B&S About Movies praised its high concept and sleek appearance, describing it as "slick as hell" and likening it to Phantasm, concluding that the film was "exactly as great as you'd hope."

Mondo Digital noted "a strong Empire Films vibe... with the mixture of novice actors, Lovecraftian monsters, and shaggy plotting," and praised the Vinegar Syndrome release for its visual quality, stating it "looks great and even manages to make the SD inserts relatively painless when they hit."

Mondo Bizarro's Alec Pridgen observed, "If you like a more straightforward story, this won't sell you.
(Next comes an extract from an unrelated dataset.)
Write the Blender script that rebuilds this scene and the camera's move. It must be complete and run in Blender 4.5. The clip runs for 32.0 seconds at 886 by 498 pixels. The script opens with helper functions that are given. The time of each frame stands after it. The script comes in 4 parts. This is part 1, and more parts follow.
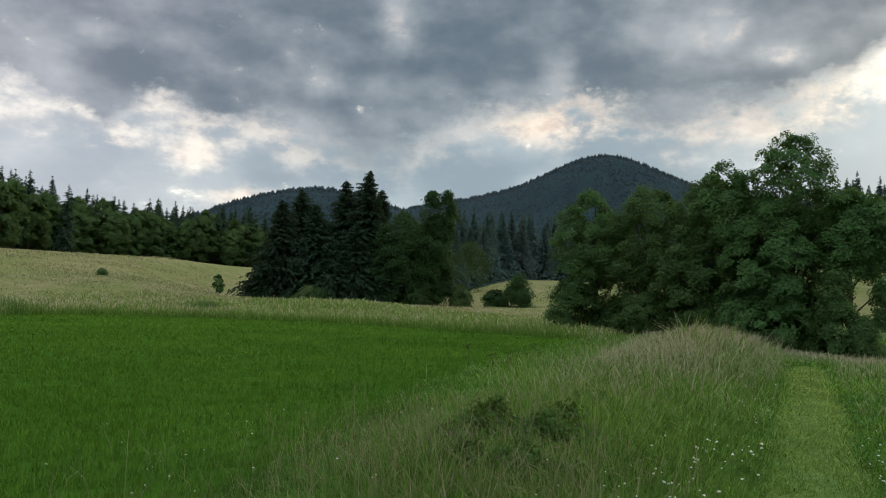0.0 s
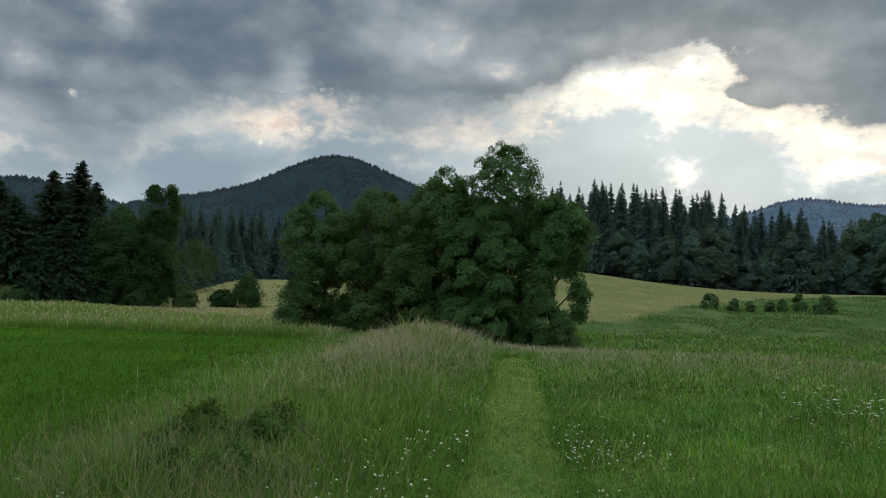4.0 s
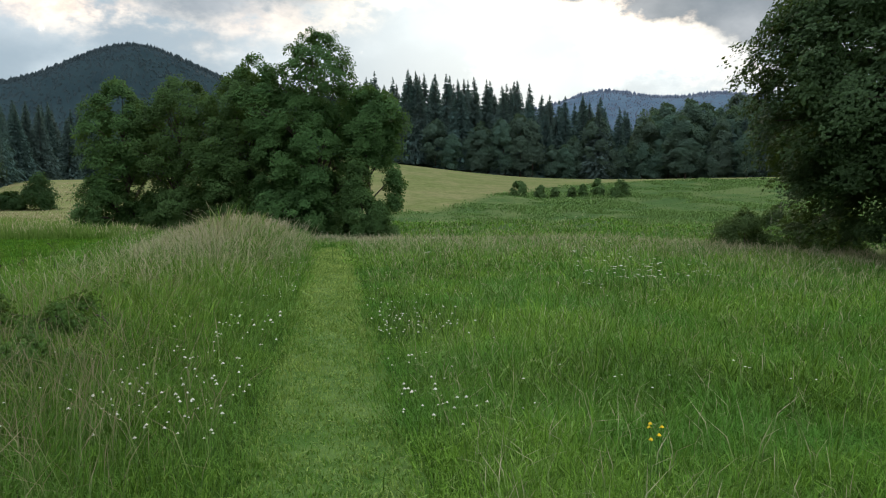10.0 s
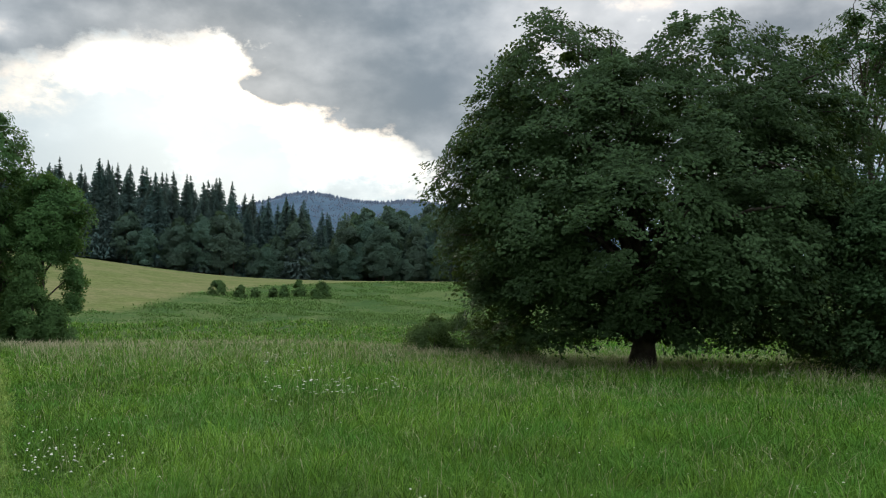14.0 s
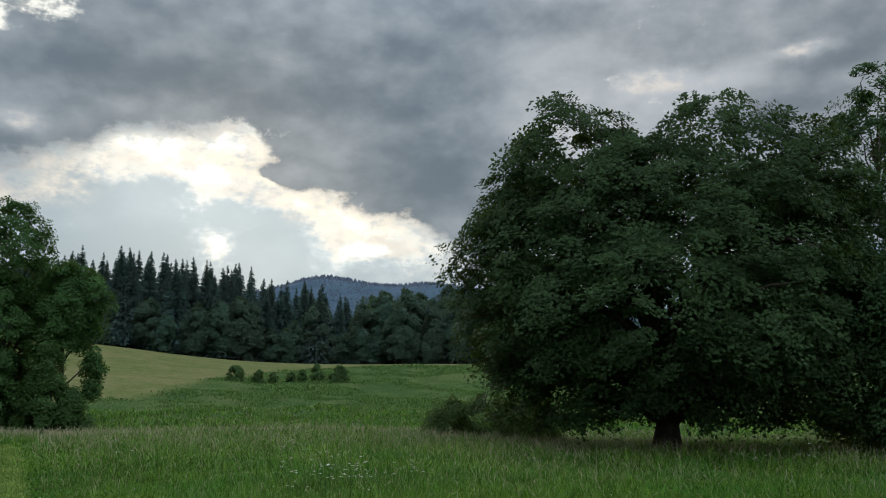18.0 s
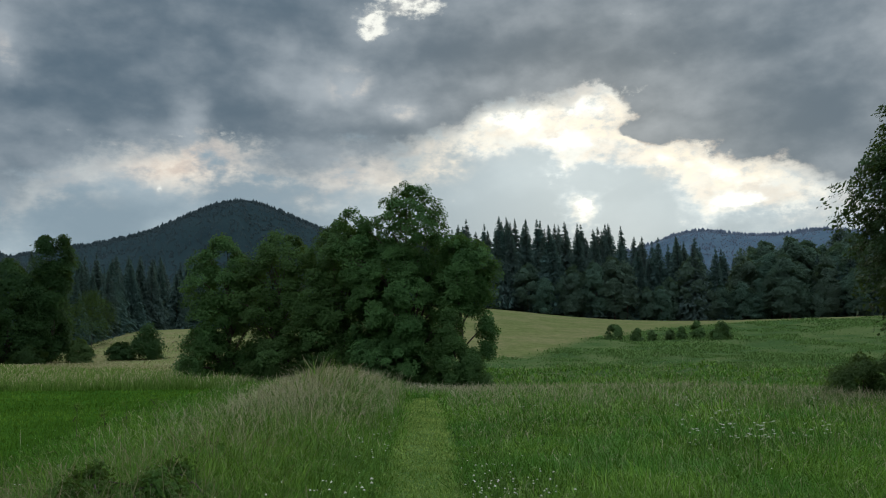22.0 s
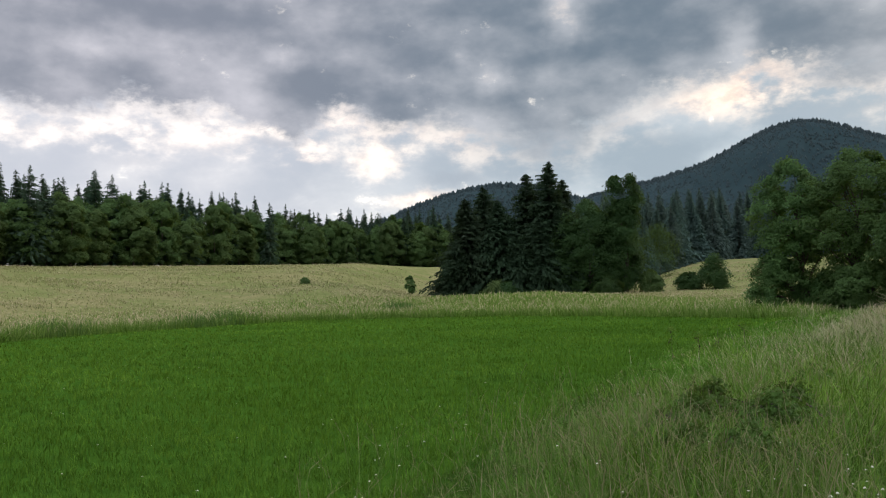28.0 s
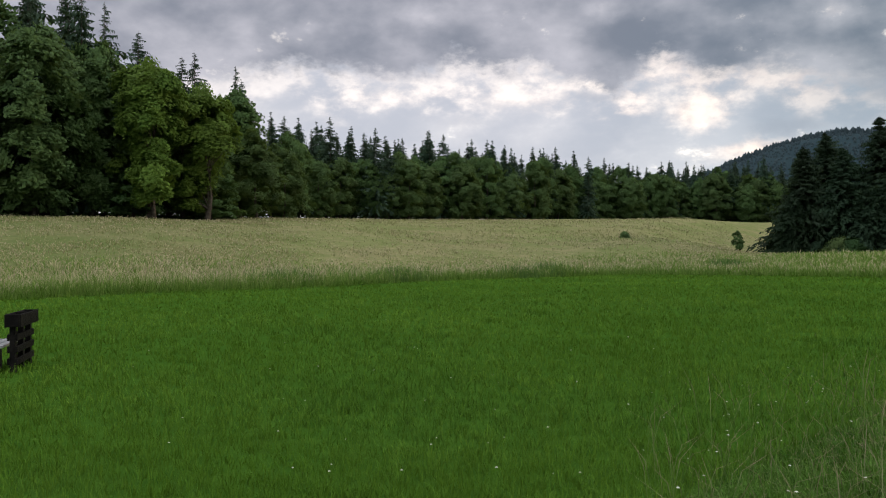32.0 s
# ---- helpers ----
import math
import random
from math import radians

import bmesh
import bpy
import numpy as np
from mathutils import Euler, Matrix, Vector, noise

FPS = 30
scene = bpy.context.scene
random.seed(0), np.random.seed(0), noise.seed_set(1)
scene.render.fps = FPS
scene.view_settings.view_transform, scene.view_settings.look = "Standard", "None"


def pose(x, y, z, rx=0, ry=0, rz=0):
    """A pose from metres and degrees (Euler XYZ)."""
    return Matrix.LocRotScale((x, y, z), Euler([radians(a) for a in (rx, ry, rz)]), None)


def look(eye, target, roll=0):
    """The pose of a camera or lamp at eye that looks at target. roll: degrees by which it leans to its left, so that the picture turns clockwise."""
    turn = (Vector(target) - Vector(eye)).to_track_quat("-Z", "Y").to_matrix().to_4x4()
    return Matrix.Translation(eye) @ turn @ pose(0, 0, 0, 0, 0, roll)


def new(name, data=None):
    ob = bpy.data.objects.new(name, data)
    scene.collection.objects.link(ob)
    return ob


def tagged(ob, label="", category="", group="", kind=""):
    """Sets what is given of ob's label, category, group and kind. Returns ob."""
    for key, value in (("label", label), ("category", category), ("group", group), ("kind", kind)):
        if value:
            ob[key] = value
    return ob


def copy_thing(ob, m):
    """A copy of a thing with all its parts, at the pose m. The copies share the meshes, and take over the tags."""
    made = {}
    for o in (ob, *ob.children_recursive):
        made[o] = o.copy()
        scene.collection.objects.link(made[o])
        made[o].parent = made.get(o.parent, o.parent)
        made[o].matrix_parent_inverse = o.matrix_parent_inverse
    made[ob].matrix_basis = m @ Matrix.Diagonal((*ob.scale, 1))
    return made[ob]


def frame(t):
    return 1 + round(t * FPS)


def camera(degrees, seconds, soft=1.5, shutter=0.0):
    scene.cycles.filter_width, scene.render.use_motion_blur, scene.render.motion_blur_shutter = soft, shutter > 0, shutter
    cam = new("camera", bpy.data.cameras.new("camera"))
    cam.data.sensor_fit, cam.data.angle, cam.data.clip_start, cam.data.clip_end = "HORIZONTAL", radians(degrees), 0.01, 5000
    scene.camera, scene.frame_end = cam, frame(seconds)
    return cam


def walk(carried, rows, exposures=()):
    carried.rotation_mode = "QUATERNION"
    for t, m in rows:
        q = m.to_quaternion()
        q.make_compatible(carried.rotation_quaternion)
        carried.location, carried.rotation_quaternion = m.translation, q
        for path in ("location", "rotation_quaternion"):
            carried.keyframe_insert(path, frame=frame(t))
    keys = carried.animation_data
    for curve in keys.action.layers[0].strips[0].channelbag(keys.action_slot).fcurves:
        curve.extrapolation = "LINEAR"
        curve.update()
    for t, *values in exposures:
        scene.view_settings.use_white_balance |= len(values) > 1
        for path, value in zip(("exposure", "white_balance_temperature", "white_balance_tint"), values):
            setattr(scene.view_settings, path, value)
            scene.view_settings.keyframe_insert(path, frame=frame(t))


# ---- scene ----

If you're willing to go along for the ride, check this one out."

In contrast, Jeremy G. Butler of CHUD was less enthusiastic, describing it as "a student film with a lot of ambition." He added, "I’ve decided that I liked it, but the problem is that it took four viewings and a lot of mental sifting to come to that conclusion, and I don't think that casual viewers are going to give it that many chances to prove itself."

==Legacy==
After the movie was completed, Woelfel relocated to Los Angeles—just as the video market was collapsing—and struggled to find steady work. Following more than a decade of floundering in Hollywood, he reunited with various cast and crew members to collaborate on the independent films Unseen Evil, Ghost Lake, Horatio's Hamlet, Closed for the Season, and Asylum of Darkness.

Both Ghost Lake and Asylum of Darkness were originally conceived as follow-ups to Beyond Dream's Door; the latter starred Baldasare and has been described as a "spiritual sequel."

Many of the collaborators have remained close over the years, with Kesler officiating Woelfel's wedding and Baldasare serving as his best man.

In 2025, Garch the Great expanded the poem featured in the film into a full-length song and accompanying music video, which was designed to evoke the feeling of a vintage promotional clip. He obtained authorization from Woelfel and several crew members prior to releasing the song on YouTube.